In a lot of conversations I have had around the Pōpolo Project, I hear both an excitement and a hesitation to be recognized as part of a Black community in Hawai‘i. Though many Black people are visible thanks to phenotype, many feel obscured by the same physical phenomena that would mark them as Black elsewhere. Black folks know that a certain texture of hair, a specific shade of brown on the skin, is not what makes someone socially Black, but in the larger Local community perception of Blackness primarily comes from specific representations of Black people in media that reductively represent Black bodies and cultures in very narrow ways. When given the social leeway to be something else, insisting on representing themselves as Black is risky for many Black folks in Hawai‘i because visibility also brings the possibility of being misapprehended and misunderstood. For many Local people, Blackness is expected to be an urban phenomenon and urban characteristics are attributed to Black bodies in Hawai’i in ways that put them at odds with what we collectively think about and value in our lives here. Emphases on family, devotion to traditional cultural practices, experiences in nature, whether the ocean or the forest, —all are concepts highly valued in Local culture that are usually not packaged as part of the Black experience in the media that represents us.
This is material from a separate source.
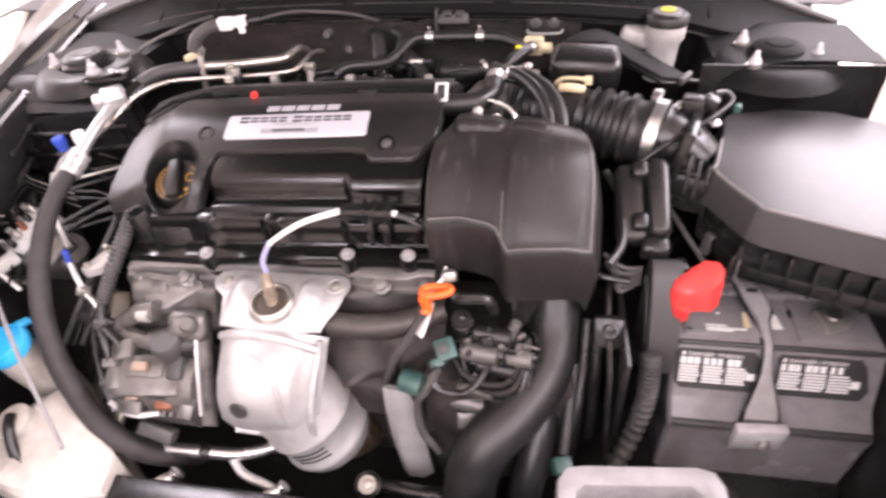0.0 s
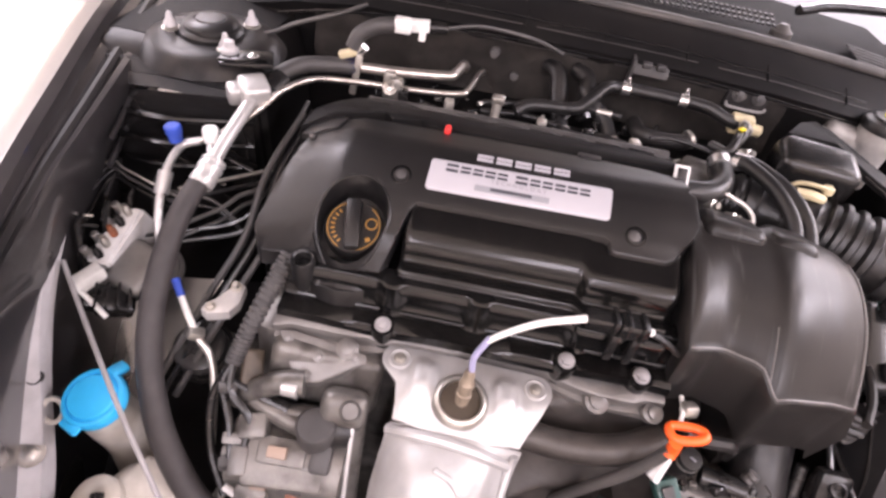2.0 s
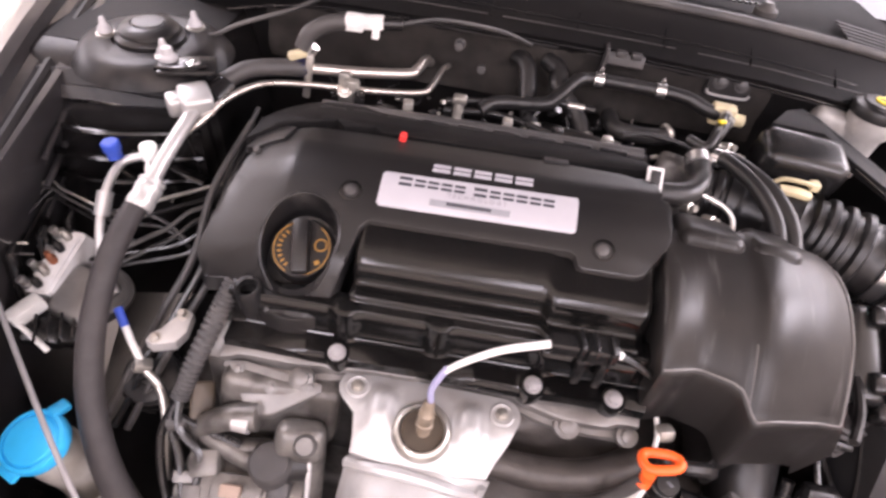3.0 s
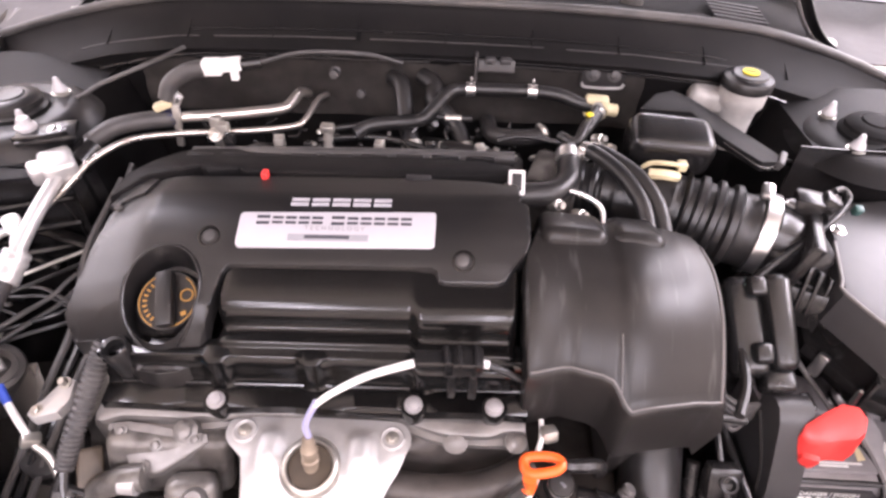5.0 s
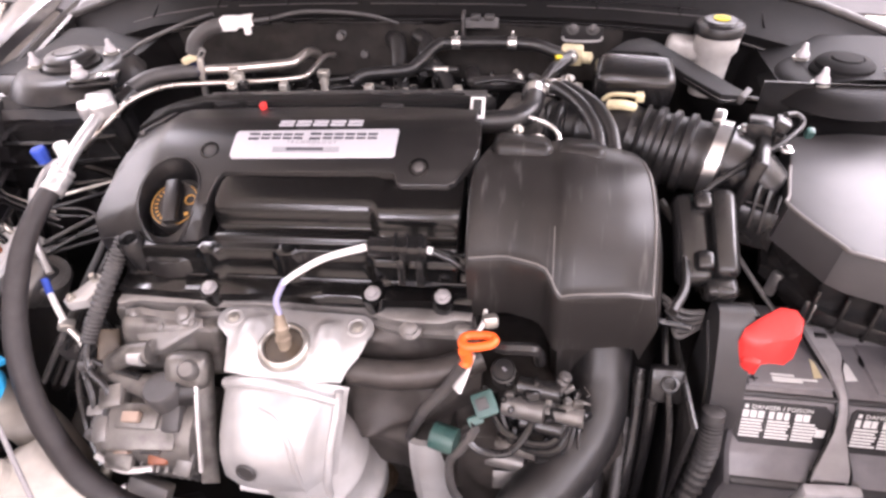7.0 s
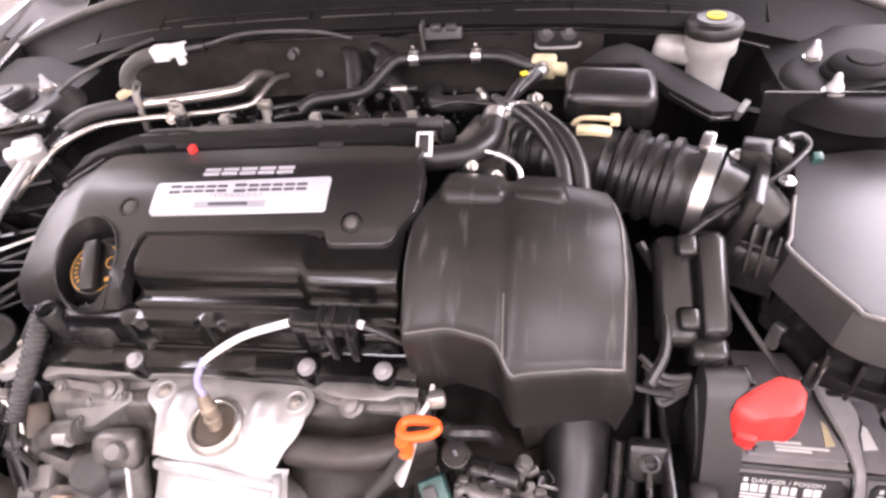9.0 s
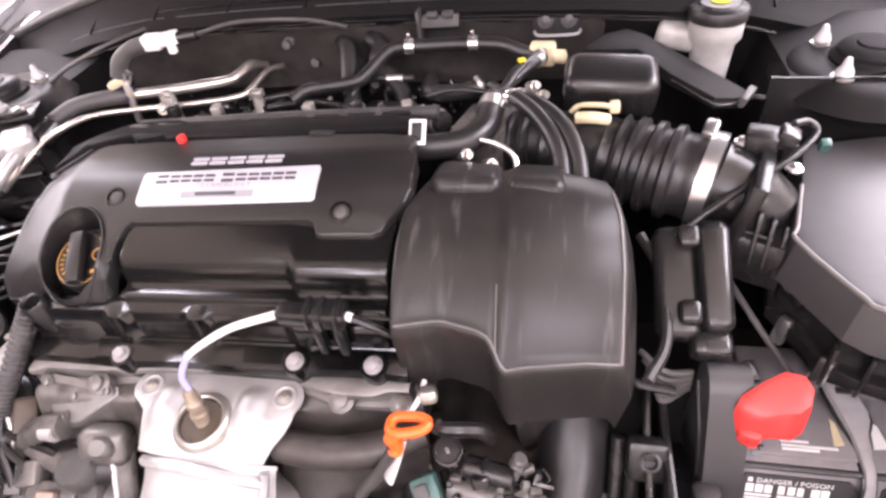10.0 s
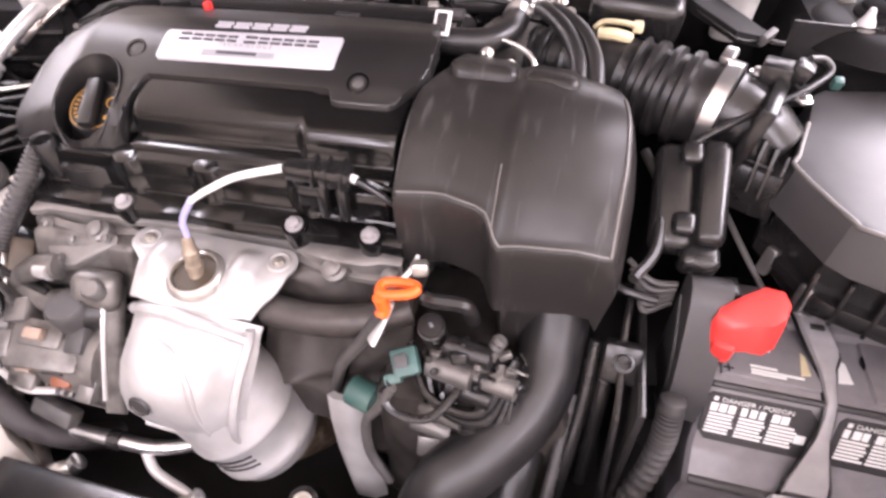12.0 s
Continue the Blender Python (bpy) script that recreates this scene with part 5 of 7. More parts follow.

When we address others with the phrase aloha kākou, we are invoking a relationship, an understanding between us. Language is a place where we struggle, where our values and worldviews come together in our everyday lives. Living in Polynesia has taught me that there is a power in naming “we”—that inclusion and exclusion, whether “we” is “a kākou thing” or mākou, an “us guys, not you thing”—this is fundamental in how humans organize community and how we make sense of the relationships between us and the entities that surround us. I wonder if there is a possibility for Blackness to be recognized as at home in Hawai‘i, as Joy writes, to be recognized as the beginning of all life and the seat of so much fertile possibility. I wonder sometimes what my kumu was thinking when he apologized to me and the football player from Kona. Was he worried that acknowledging that Local folks called us out of our names also acknowledged a category that othered us and exposed a part of Hawai‘i–that thread that gave us keaka nika–that not only made the islands out of sync with the continent but belied the myths of ethnic harmony and perpetual respect that Hawai‘i people tell ourselves and others?
Sometimes, I have heard from Black people of Hawai‘i that pōpolo is just an innocuous Hawai‘i version of “Black,” but I haven’t met one person yet who prefers it as the primary way to describe their own ethnic or racial identity here. I wonder if pōpolo is always for talking about third parties, the way we talk about plants and animals. In the Hawaiian view of the world there are names like ʻāweoweo, the name of a red fish sometimes called “bigeye” and the name of a type of sugar cane and again the name of a type of seaweed. They share the name because they share traits that distinguish them from other entities around them. Many words for plants and animals come in pairs and these doublets help us to see what is true of them both. Pōpolo, whose leaves were famine food and whose black berries stained kapa, the medicine that grows wild in the underbrush and restores the breath on contact. This pōpolo reverberates with its human counterparts, whose Black cultures invigorate politics of sovereignty, shape Local art and culture, and continue to be linkages between Hawai‘i and the rest of the world. Blackness is not always salient in Hawai‘i but it is always there, growing, flowering, ripening, and healing.